> [EXERCISE GOAL]: Include the line containing "scene = bpy.context.scene" and all lines before it, repeated exactly from the listing below, without pictures.

> [COLLECTED MATERIAL]:
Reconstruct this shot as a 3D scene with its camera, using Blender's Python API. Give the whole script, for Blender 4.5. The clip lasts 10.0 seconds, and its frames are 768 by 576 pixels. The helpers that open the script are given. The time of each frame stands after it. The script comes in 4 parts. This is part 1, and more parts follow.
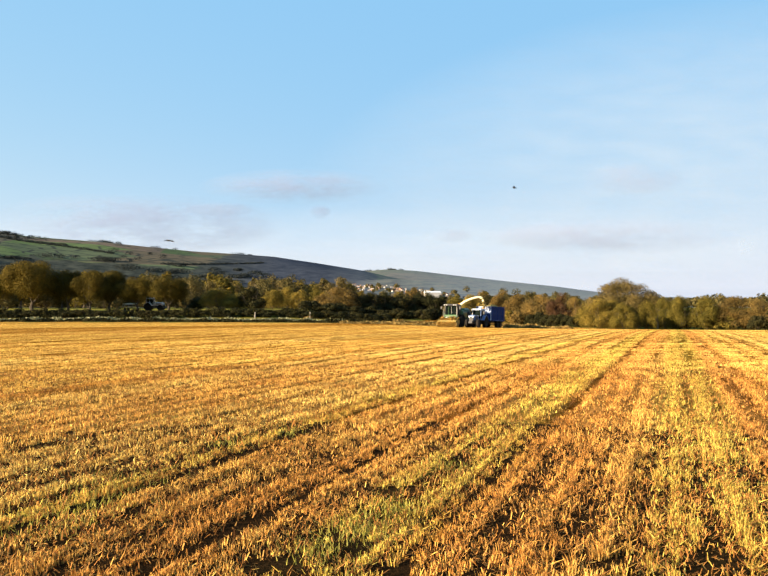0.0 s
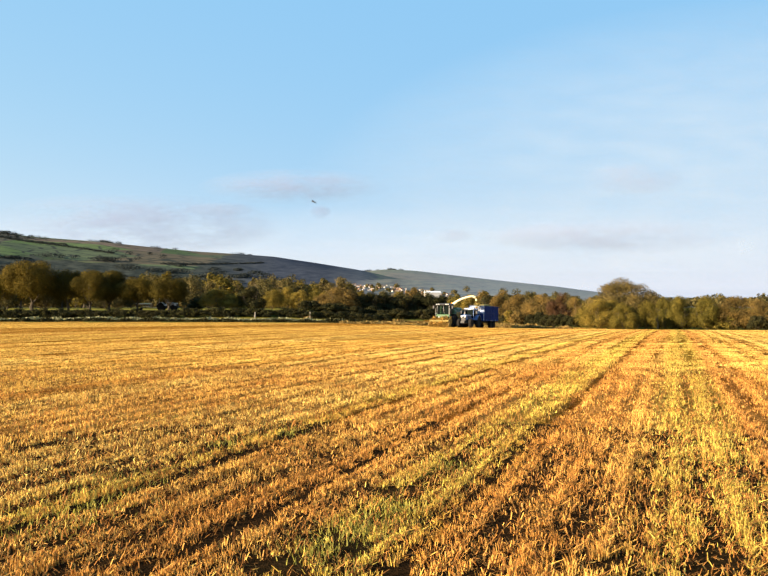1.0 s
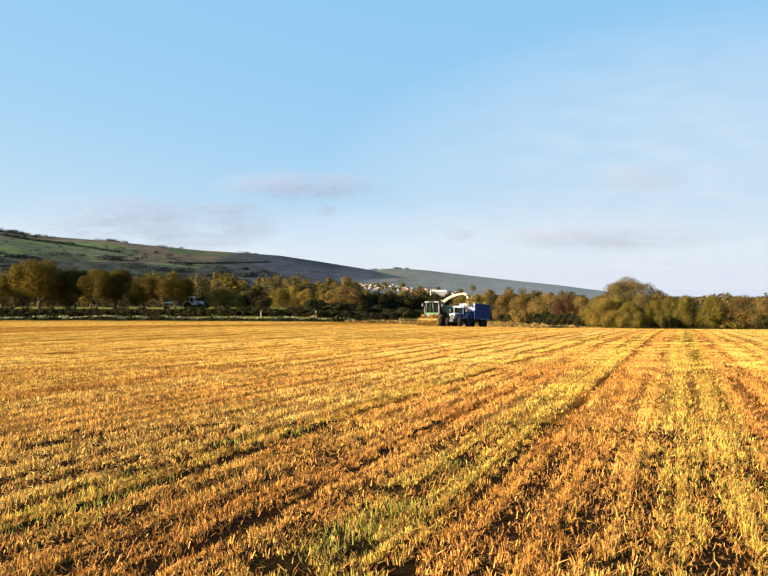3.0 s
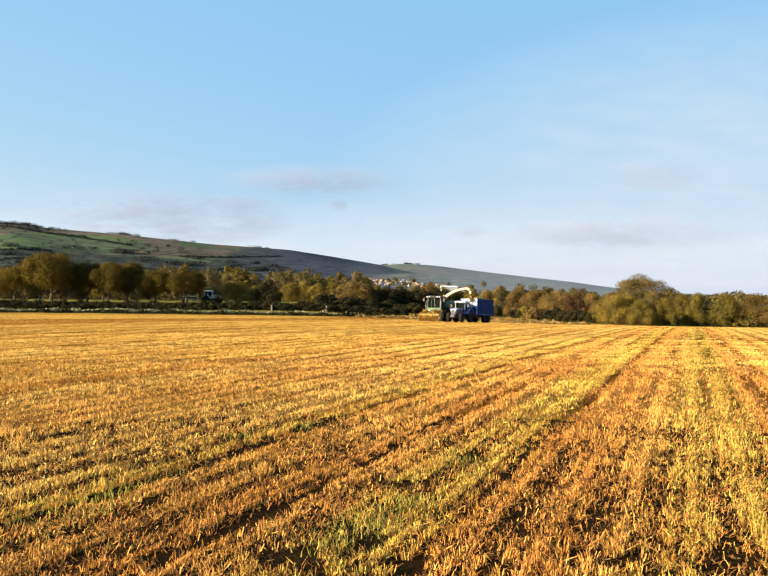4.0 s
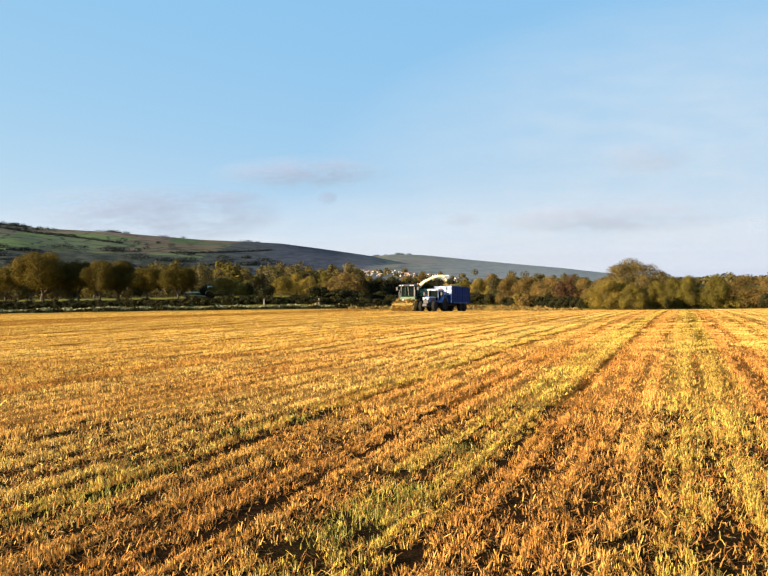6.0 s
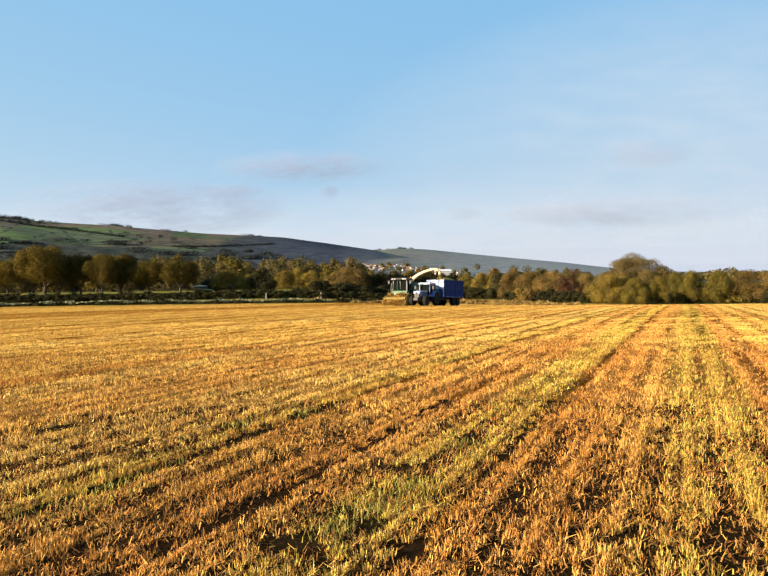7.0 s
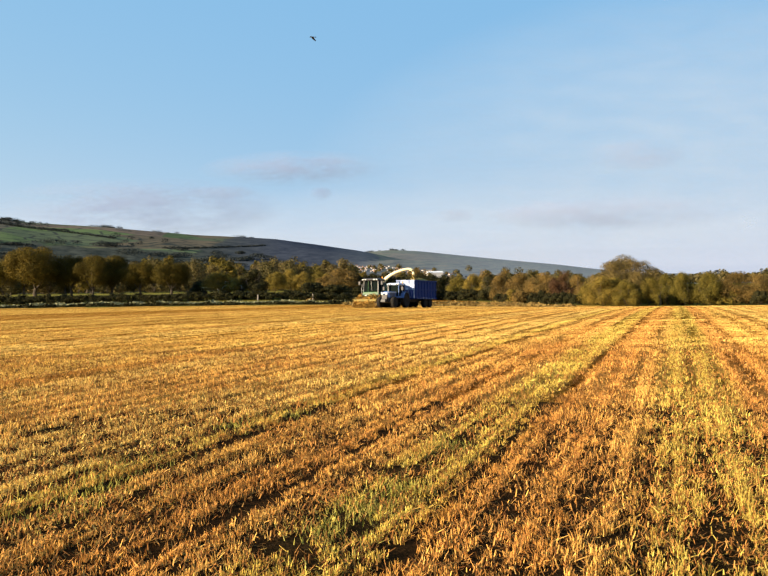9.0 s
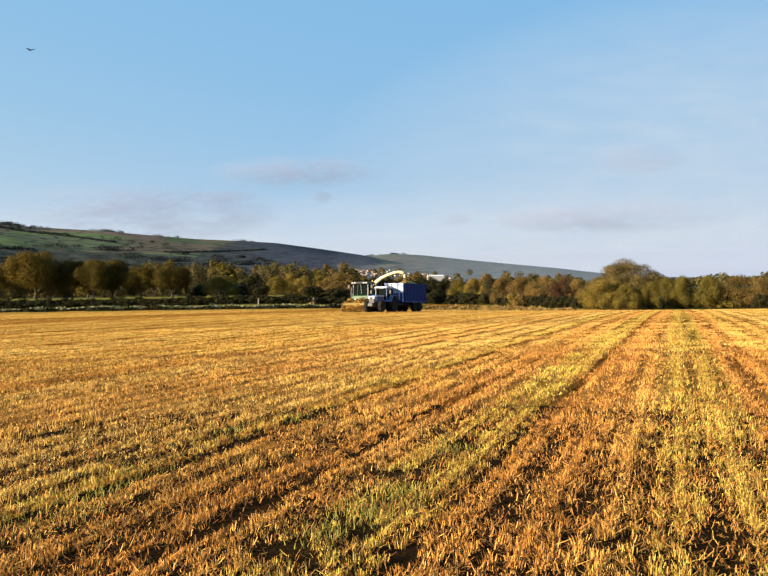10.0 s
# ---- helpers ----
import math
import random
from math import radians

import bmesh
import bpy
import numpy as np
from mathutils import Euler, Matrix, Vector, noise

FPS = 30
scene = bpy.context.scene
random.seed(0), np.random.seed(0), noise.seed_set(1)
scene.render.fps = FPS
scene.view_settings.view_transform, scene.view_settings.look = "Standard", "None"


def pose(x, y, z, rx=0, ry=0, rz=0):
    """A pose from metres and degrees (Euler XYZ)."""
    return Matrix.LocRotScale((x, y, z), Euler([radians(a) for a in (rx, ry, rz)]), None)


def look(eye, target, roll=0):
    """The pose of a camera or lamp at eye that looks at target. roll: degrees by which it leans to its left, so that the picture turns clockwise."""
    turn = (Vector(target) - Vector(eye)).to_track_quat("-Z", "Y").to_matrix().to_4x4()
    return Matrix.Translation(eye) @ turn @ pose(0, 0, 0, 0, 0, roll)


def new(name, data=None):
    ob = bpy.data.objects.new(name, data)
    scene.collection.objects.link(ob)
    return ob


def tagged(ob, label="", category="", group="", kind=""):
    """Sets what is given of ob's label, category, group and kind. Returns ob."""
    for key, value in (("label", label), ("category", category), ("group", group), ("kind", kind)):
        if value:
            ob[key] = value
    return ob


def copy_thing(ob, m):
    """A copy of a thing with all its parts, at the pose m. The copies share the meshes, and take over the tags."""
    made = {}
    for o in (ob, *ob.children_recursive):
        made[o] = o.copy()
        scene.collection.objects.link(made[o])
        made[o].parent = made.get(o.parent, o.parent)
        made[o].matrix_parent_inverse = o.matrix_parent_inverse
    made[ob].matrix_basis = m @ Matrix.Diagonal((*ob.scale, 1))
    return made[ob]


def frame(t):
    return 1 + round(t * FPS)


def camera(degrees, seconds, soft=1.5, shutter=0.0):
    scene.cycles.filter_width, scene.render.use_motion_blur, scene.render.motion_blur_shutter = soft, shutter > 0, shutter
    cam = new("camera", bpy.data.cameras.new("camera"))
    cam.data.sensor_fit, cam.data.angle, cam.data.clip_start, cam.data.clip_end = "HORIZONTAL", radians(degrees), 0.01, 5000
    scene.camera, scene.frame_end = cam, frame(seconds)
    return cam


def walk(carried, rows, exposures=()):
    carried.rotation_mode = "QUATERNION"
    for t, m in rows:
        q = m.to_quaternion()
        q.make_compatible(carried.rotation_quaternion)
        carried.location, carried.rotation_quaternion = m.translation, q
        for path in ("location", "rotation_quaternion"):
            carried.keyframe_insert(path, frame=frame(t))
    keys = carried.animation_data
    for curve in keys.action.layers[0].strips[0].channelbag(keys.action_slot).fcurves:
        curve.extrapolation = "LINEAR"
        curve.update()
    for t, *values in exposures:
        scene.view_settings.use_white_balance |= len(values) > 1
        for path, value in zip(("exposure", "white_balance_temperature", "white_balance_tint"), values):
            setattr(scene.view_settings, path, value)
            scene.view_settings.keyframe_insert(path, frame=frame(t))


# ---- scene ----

> [TASK RESPONSE]:
Reconstruct this shot as a 3D scene with its camera, using Blender's Python API. Give the whole script, for Blender 4.5. The clip lasts 10.0 seconds, and its frames are 768 by 576 pixels. The helpers that open the script are given. The time of each frame stands after it. The script comes in 4 parts. This is part 1, and more parts follow.
0.0 s
1.0 s
3.0 s
4.0 s
6.0 s
7.0 s
9.0 s
10.0 s
# ---- helpers ----
import math
import random
from math import radians

import bmesh
import bpy
import numpy as np
from mathutils import Euler, Matrix, Vector, noise

FPS = 30
scene = bpy.context.scene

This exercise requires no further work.